Sparse Mean Estimation in Adversarial Settings via Incremental Learning
This addresses a key limitation in robust statistics for high-dimensional data, offering a practical solution for scenarios with unknown sparsity and adversarial noise.
The paper tackles sparse mean estimation under adversarial corruptions and heavy-tailed distributions, proposing a scalable estimator that learns the sparsity level without prior knowledge and achieves the optimal statistical rate with near-linear time and memory complexity.

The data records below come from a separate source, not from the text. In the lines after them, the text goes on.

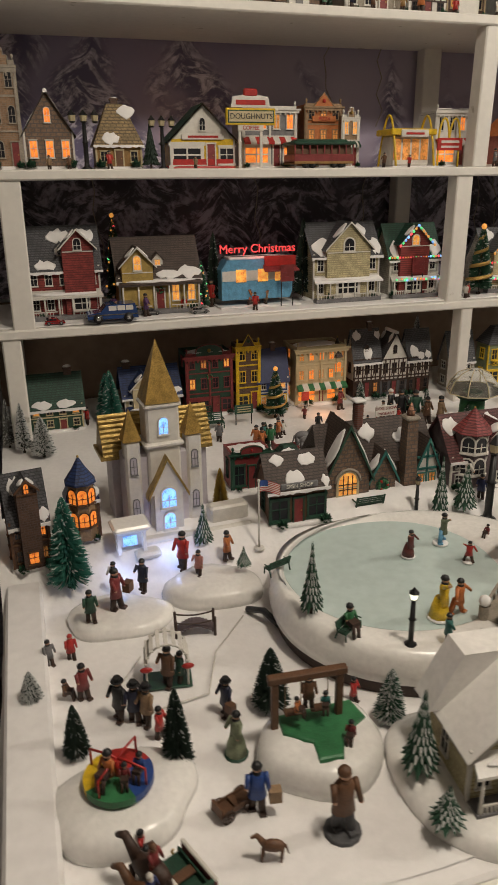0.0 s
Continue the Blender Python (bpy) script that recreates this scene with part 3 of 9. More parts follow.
def house(x, y, z, w, d, h, rot=0.0, wall="brick", roof="slate", trim="white", kind="side", eave=0.6, floors=2, cols=3, lit=0.6, light="glow_warm",
          chimney=None, tower=None, porch="", awning="", sign="", sign_mat="white", letter="red", snow=0.5, cross=None, cross2=None, door="dark_red", base="snow", arch=False,
          wreaths=0, bulbs=0, dormers=0, label="", name="village_house", seed=0, lower="", garland=False, corner=False, timber=False, pitch=1.0, reach=0.012, gable_window=0.44):
    """A ceramic village house: base, walls, roof, windows, door and the extras that it carries. The front looks along -y."""
    rnd = random.Random(int(x * 977 + y * 331 + z * 71) + seed)
    o = thing(name, label or "painted ceramic village house with snowy roof", "model house", x, y, z, rot, "village houses")
    he = h * eave
    if trim == "white" and wall in ("brick", "brown_brick", "dark_green", "ochre", "orange", "tan_brick", "pink", "sandstone", "mint"):
        trim = rnd.choice(("cream", "tan", "white", "dark_green", "sandstone"))
    k = 0.94
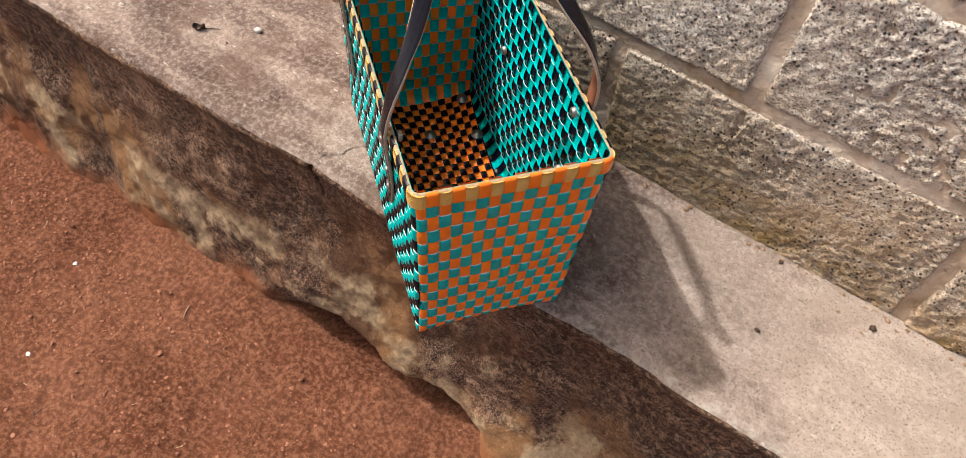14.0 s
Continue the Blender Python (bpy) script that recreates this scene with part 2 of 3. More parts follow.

In this paper, we study the problem of sparse mean estimation under adversarial corruptions, where the goal is to estimate the $k$-sparse mean of a heavy-tailed distribution from samples contaminated by adversarial noise. Existing methods face two key limitations: they require prior knowledge of the sparsity level $k$ and scale poorly to high-dimensional settings. We propose a simple and scalable estimator that addresses both challenges. Specifically, it learns the $k$-sparse mean without knowing $k$ in advance and operates in near-linear time and memory with respect to the ambient dimension. Under a moderate signal-to-noise ratio, our method achieves the optimal statistical rate, matching the information-theoretic lower bound. Extensive simulations corroborate our theoretical guarantees. At the heart of our approach is an incremental learning phenomenon: we show that a basic subgradient method applied to a nonconvex two-layer formulation with an $\ell_1$-loss can incrementally learn the $k$ nonzero components of the true mean while suppressing the rest. More broadly, our work is the first to reveal the incremental learning phenomenon of the subgradient method in the presence of heavy-tailed distributions and adversarial corruption.